>>>
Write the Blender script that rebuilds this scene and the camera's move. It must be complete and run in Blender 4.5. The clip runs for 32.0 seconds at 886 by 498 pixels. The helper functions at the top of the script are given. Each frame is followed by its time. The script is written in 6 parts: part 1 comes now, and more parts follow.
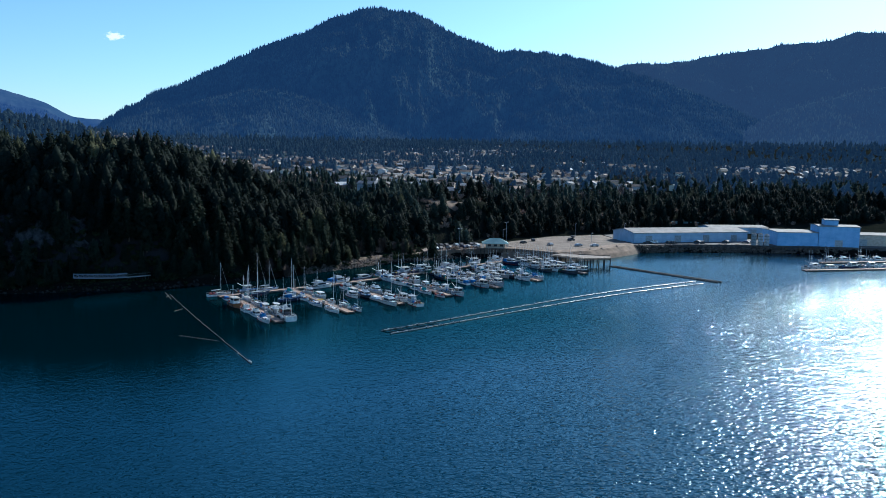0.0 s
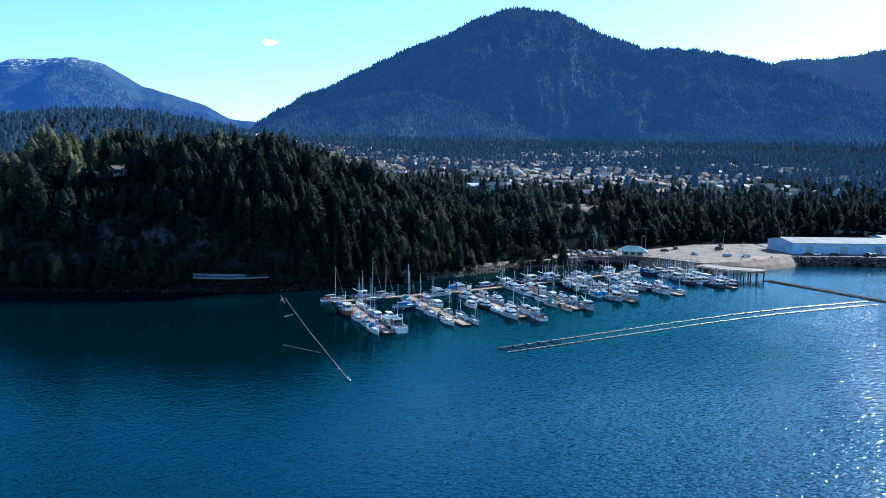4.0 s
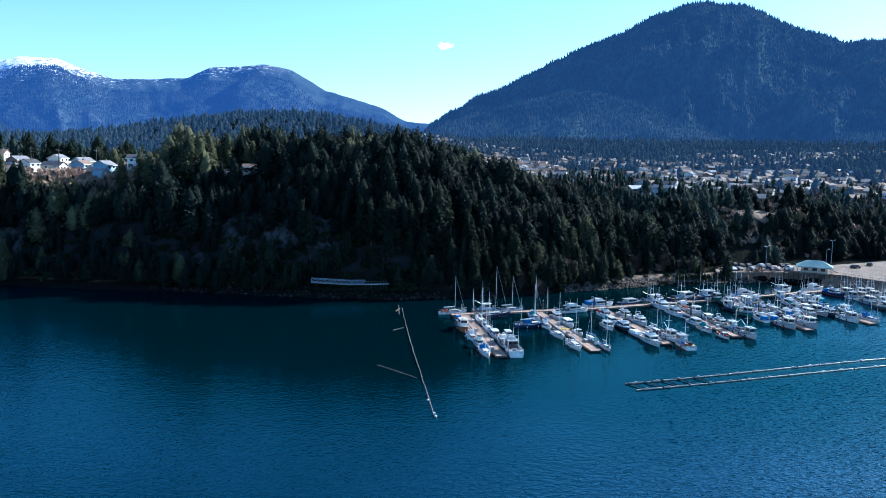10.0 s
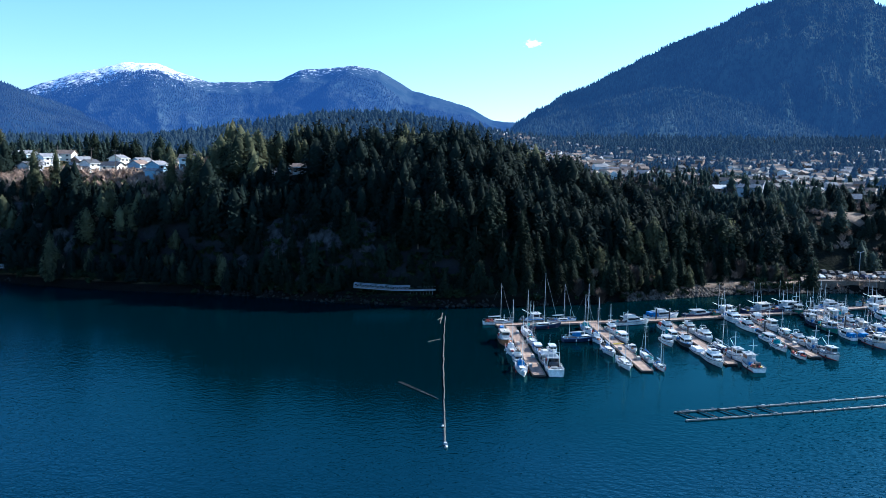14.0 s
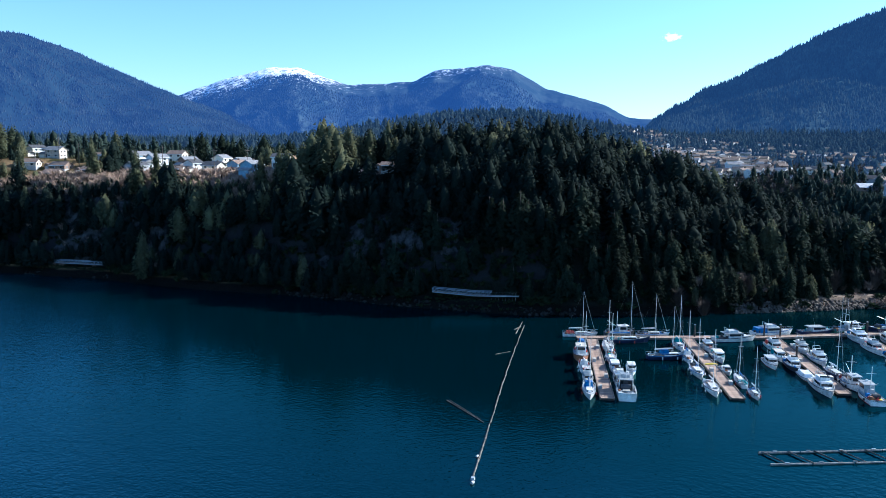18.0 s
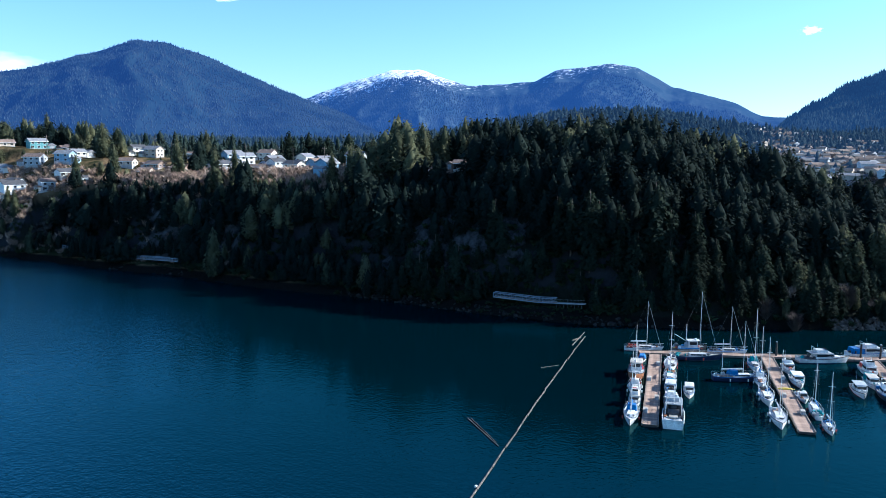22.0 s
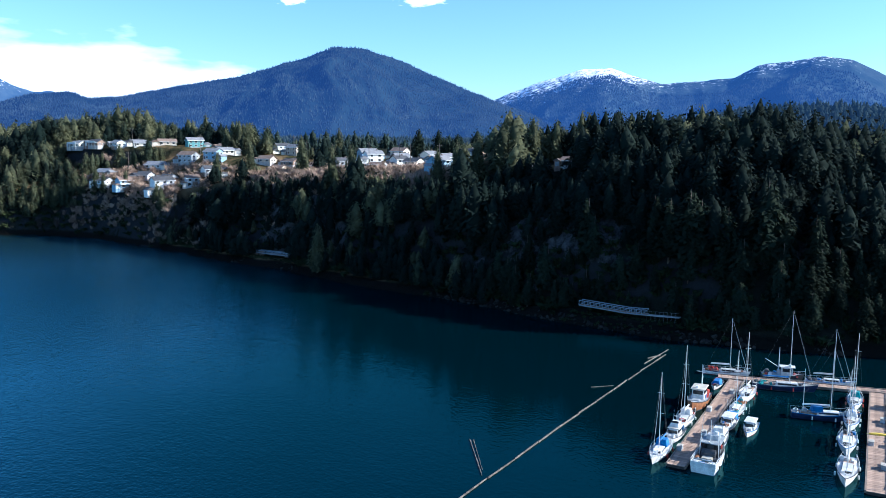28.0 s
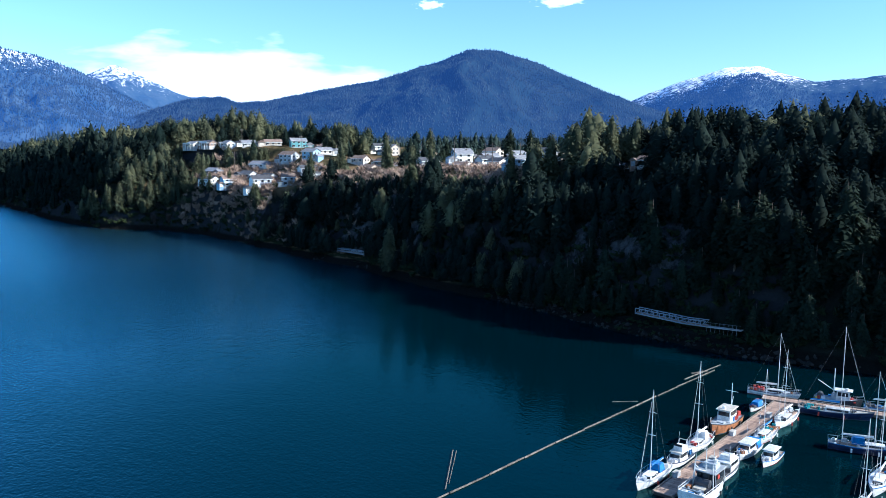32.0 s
<<<
▸ Task objective: Copy the listing word for word, excluding its pictures.

▸ The output:
Write the Blender script that rebuilds this scene and the camera's move. It must be complete and run in Blender 4.5. The clip runs for 32.0 seconds at 886 by 498 pixels. The helper functions at the top of the script are given. Each frame is followed by its time. The script is written in 6 parts: part 1 comes now, and more parts follow.
0.0 s
4.0 s
10.0 s
14.0 s
18.0 s
22.0 s
28.0 s
32.0 s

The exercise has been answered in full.